One night, she had to take the trash out to the dumpster between rushes. She had to weigh the fries can, then take the bags out side. When she got to the dumpster, the manager named Mark (~29 or 30 years old) was out there, well, entertaining himself. Single handedly. She threw the trash bag at him and ran back inside and told the others. He never showed back up to work.

Then there was the other manager. The one whose name has escaped her memory, or has been blocked by some form of grace, but she can see his face when she even mentions anything about this. He was 27 years old; he’d mentioned it many times. He was taller, and bigger than she was. He had sandy colored almost spiky hair and always wore a gold chain; a wide flat one.

He decided one night that he had to ask her to hang out after work. He decided that she would say yes, because he was such a catch. He was a manager. He had expendable cash. And he could buy beer. What could possibly go wrong?

So that night, he waited til she was up at the front of the store. He sent the Navy Mom to take out the front trash. The Football Player was prepping stuff for the night shift. She had just handed out an order at the walk up; her friends were sitting at the concrete tables outside. It was late afternoon; about 6:00. They were literally 15 feet away. She could see them from the drive through window.

He walked up behind her, and immediately backed her into the walk-up space. He put his right hand up on the fry grill, as if to obscure what he was doing.
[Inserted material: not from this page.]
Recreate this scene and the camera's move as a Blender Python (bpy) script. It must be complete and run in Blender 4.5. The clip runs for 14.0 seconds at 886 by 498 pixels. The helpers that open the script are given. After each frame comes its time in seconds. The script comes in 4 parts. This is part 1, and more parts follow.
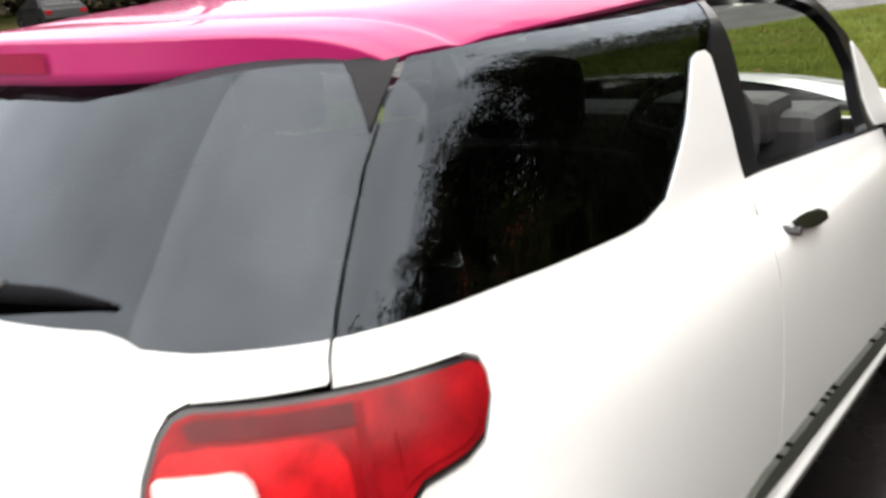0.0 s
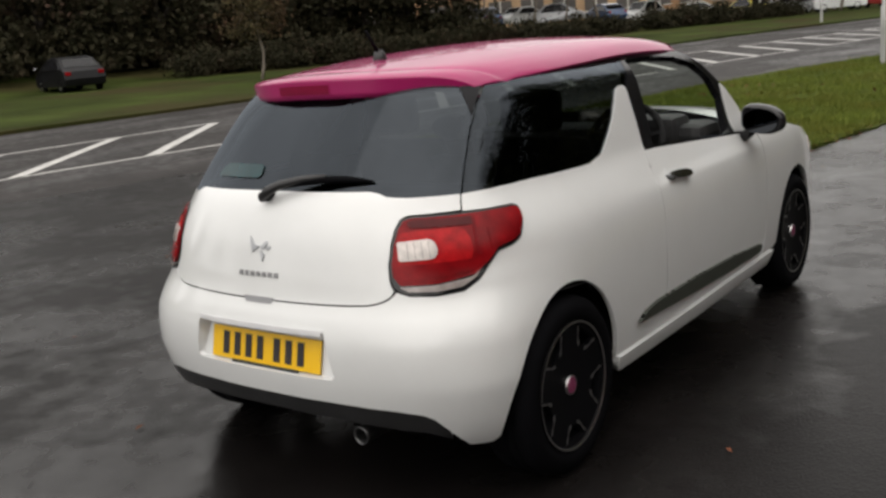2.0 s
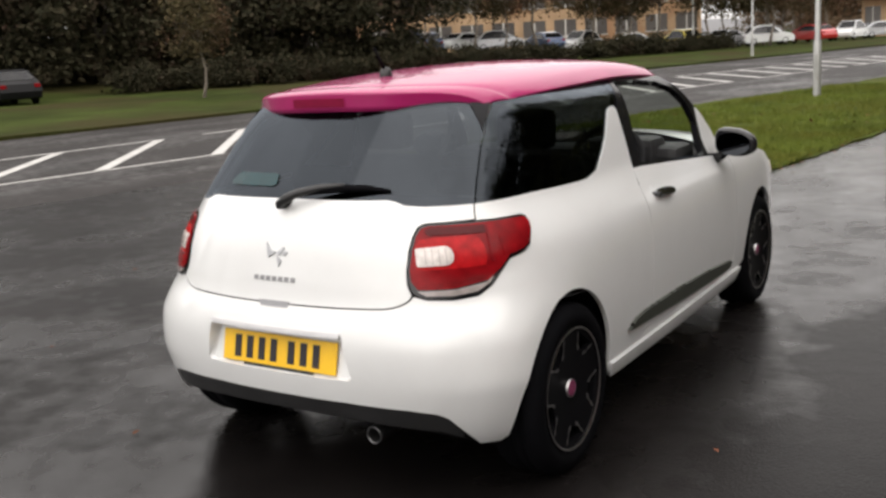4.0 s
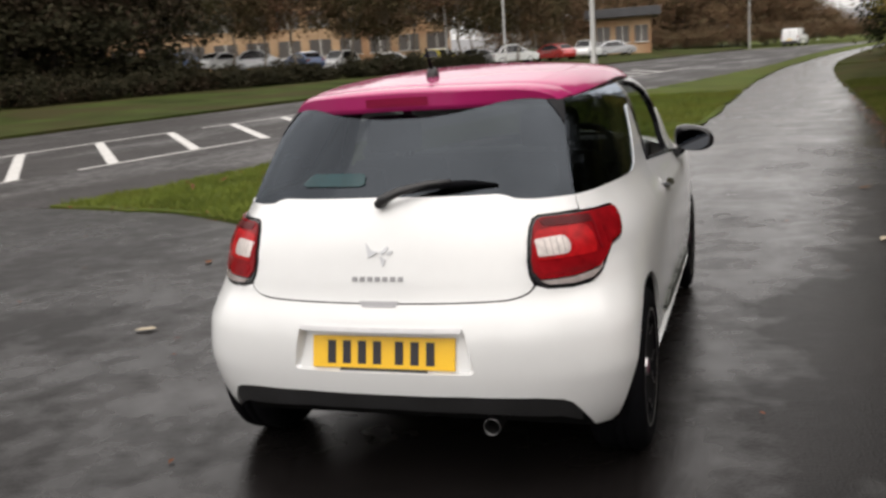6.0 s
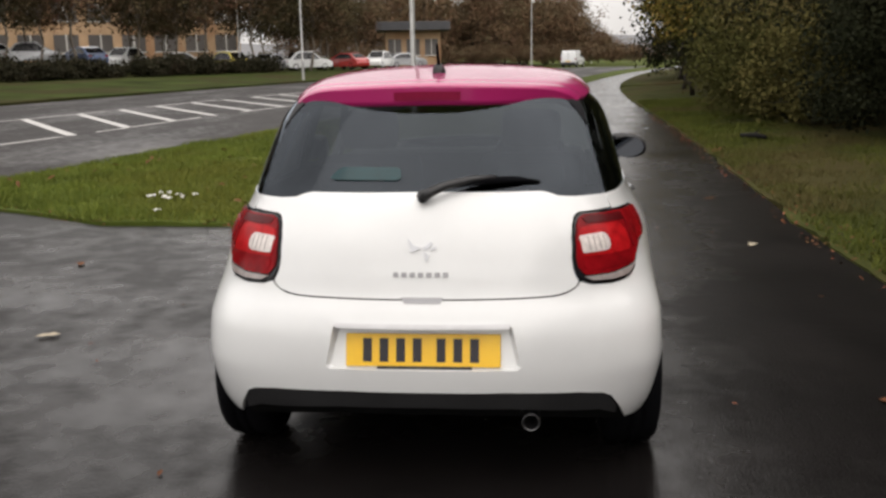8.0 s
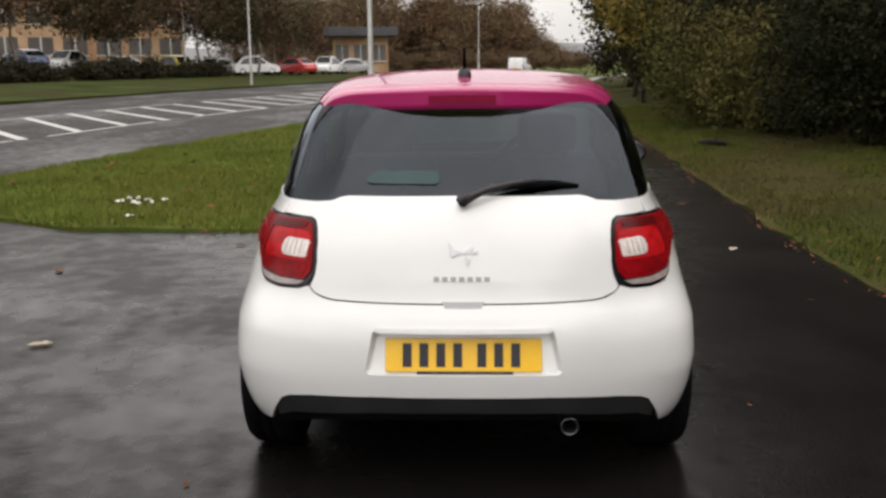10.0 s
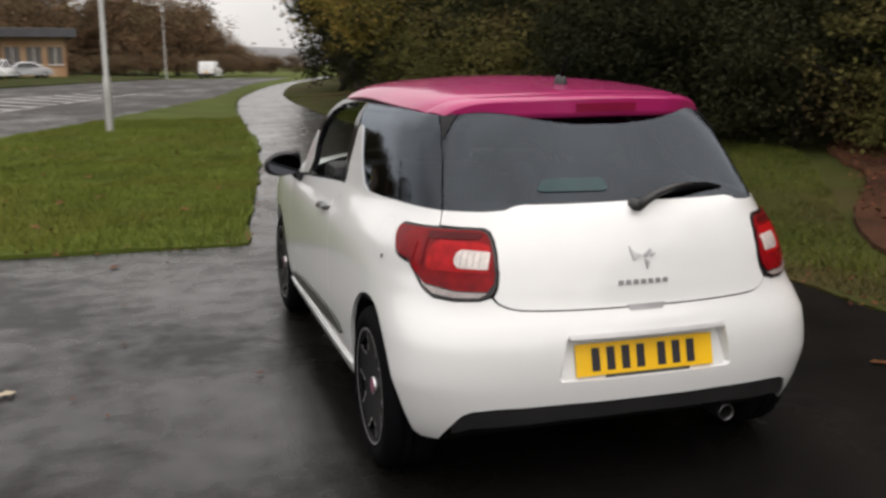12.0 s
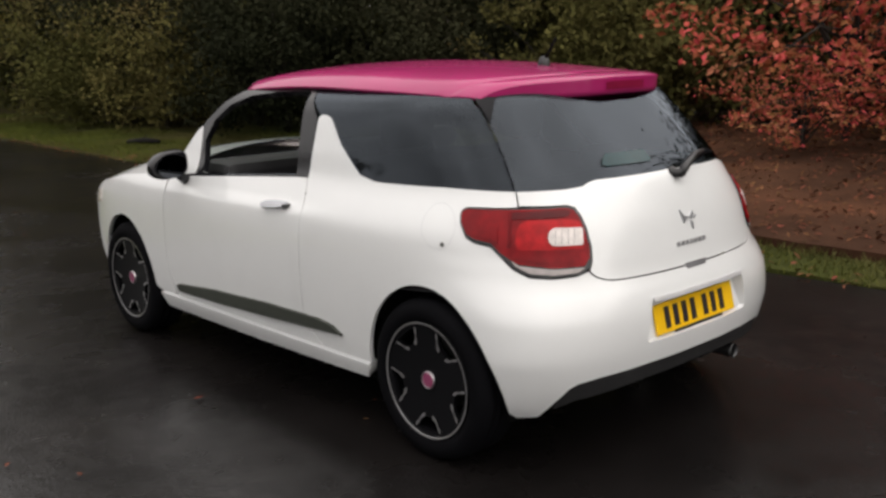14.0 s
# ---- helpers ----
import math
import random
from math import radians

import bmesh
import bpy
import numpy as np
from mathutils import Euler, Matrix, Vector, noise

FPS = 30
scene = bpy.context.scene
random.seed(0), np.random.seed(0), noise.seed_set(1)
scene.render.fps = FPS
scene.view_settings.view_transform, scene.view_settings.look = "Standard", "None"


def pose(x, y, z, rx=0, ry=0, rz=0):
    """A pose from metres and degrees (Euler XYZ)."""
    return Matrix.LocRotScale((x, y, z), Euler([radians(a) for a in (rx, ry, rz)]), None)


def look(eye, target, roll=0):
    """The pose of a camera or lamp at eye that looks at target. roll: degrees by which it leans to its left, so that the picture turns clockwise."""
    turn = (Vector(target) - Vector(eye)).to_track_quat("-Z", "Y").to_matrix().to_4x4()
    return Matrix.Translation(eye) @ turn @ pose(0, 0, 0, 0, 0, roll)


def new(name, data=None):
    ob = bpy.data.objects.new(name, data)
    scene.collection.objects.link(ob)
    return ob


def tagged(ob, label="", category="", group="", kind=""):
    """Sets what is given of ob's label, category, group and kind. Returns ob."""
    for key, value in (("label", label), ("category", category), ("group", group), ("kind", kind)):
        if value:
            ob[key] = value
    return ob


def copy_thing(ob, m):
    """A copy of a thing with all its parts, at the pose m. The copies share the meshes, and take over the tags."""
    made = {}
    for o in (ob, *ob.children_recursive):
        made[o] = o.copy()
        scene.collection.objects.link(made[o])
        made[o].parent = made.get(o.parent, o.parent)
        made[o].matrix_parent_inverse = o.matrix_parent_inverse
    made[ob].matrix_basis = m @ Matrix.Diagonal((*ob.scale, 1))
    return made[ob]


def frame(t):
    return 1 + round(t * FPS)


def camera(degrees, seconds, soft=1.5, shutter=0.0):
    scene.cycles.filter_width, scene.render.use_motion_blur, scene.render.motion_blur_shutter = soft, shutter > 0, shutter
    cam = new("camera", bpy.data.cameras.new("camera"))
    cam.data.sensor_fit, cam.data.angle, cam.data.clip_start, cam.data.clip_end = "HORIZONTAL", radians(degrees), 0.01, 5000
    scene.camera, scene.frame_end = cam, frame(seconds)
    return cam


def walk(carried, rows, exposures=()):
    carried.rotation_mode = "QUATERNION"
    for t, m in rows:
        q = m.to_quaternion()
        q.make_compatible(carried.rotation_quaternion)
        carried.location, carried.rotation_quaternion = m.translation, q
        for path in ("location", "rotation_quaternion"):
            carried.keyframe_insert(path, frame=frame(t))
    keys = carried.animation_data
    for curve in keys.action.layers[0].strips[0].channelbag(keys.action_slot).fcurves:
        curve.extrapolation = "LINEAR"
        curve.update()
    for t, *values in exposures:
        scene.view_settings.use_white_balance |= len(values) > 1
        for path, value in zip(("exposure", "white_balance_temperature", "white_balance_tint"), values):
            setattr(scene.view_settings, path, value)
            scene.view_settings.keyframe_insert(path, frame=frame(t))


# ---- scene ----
from mathutils.geometry import delaunay_2d_cdt

# ---- camera and walk ----
cam = camera(49.8, 14.0, soft=2.8, shutter=0.4)
PATH = [
    (0.0, 1.421, -1.035, 1.435, 73.89, 4.76, 36.83),
    (0.5, 1.667, -1.576, 1.447, 74.60, 3.39, 35.66),
    (1.0, 1.998, -1.996, 1.472, 74.73, 4.76, 35.44),
    (1.5, 2.200, -2.426, 1.495, 74.39, 5.38, 34.84),
    (2.0, 2.367, -2.649, 1.508, 77.25, 5.11, 36.35),
    (4.5, 2.130, -3.025, 1.507, 78.09, 3.38, 30.10),
    (5.0, 1.826, -3.157, 1.486, 77.47, 4.50, 26.36),
    (5.5, 1.549, -3.250, 1.519, 77.59, 6.60, 23.74),
    (6.0, 1.212, -3.485, 1.508, 78.57, 3.95, 17.74),
    (6.5, 0.984, -3.543, 1.479, 79.07, 2.67, 13.93),
    (7.0, 0.785, -3.576, 1.487, 78.85, 3.30, 9.98),
    (7.5, 0.505, -3.607, 1.500, 78.76, 2.57, 5.60),
    (8.0, 0.353, -3.636, 1.496, 78.55, 0.95, 5.07),
    (10.5, -0.201, -3.636, 1.485, 78.91, 0.21, -1.12),
    (11.0, -0.563, -3.615, 1.479, 78.55, 0.38, -6.23),
    (11.5, -1.017, -3.497, 1.481, 78.68, 0.98, -11.66),
    (12.0, -1.576, -3.398, 1.516, 78.97, 0.32, -17.01),
    (12.5, -2.046, -3.175, 1.483, 78.15, 1.18, -26.56),
    (13.0, -2.500, -2.927, 1.506, 78.29, 2.43, -34.81),
    (13.5, -2.782, -2.656, 1.502, 78.57, 2.60, -40.19),
    (14.0, -3.048, -2.509, 1.512, 78.09, 1.40, -42.94),
]
walk(cam, [(t, pose(x, y, z, rx, ry, rz)) for t, x, y, z, rx, ry, rz in PATH],
     exposures=[(t, stops, 6850, 11.0 if t < 3 else 13.0) for t, stops in ((0.0, 2.1), (0.5, 1.68), (1.0, 1.13), (1.5, 0.78), (2.0, 0.74), (4.5, 1.20), (6.0, 1.02), (8.0, 0.88), (11.0, 0.90), (12.0, 0.83), (14.0, 0.83))])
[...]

He said “hey, you know you’re my favorite girl, right? How about you go out with me after work? We can grab some beers, and hang out at my place.” He put his hand on the side of her face, and brushed the hair from her neck. It felt hot and her neck was ice cold.

“I’m sixteen. You’re 27. No way.”
“Oh come on. Plenty of girls date older guys.” He moves a half step forward.
“Um, no. I AM 16,” she said, in a louder voice. No one was paying attention.

He leans in. “Come on. It will be fun. I’m sure we can figure out something to do.” His hand brushed down her shoulder. It kept going.

“If you don’t back away from me, I am going to kick you in the nuts. I’m not kidding. Back the fuck up.” She was terrified. That voice couldn’t have come from her. She felt frozen. The voice sounded like a scream from a million miles away. Panic. Breath. Panic. Breath.

“Whoah. Whoah. DID you think I was IMPLYING that I WAS ASKING YOU OUT? I said we need to COUNT OUT YOUR DRAWER. You’re getting cut.”

She pushed him out of the way and said “count it yourself. I’m going home.” And she went outside. She sat with her friends while she waited on her dad to come get her. She never said anything. She was terrified. And the crush was out there, and she didn’t want him to see her upset. Or crying. Or vulnerable, especially about something like this.

Her next shift, she went in. The Old Bat was manager. Old Bat said “you are suspended because you don’t have your hat. This is your third time.”

Then Old Bat told the girl’s friend who worked at Bojangles next door that the girl had been fired. “Her drawer came up short and she left without counting it out with the manager the other night.”

When the girl came in for the next shift, she confronted the manager. Her dad was still waiting in the parking lot. He knew she was going to quit, but he thought it was just about the drawer rumor. But she went in, confronted Old Bat, and said “don’t you dare lie about me ever again.” Old Bat denied it all, until the girl offered to go get the friend from Bojangles. Old Bat said “well, since you have your hat, clock in. You’re on grill tonight because Football Player has a game and we don’t have anyone else to cook.”

And the girl took off that shitty, polyester polo, and tossed it and the visor on the desk and said “my dad said I have to quit, since he doesn’t trust y’all anymore.”

And she walked out.

Some people ask where I get my bravery or my attitude from. It comes from my dad, who never took shit from ANYONE. And it comes from my mom, who taught me to be independent and be myself. It also came from me having to stand up for myself at age 16, from experiences with two grown ass creepy men. I know other women don’t have that strength. They don’t have the ability to speak, sometimes even to breathe at times like this. I don’t know where that strength came in that moment, but maybe I knew that not even for one hot second would my dad not punch that guy in the face. And I screwed up the most courage I’ve ever known in my life.

And you can bet I’m teaching my kids to know they are in charge of their bodies. And they can control the situation as best they can. And they can YELL. Or SCREAM. Or make a goddamn scene. And that they don’t have to take shit off anyone, no matter who it is.

I don’t have a good ending for this. In fact, I don’t even know what else to say. Just know that if you’ve ever been through something like this, or anything close to/worse, I love you.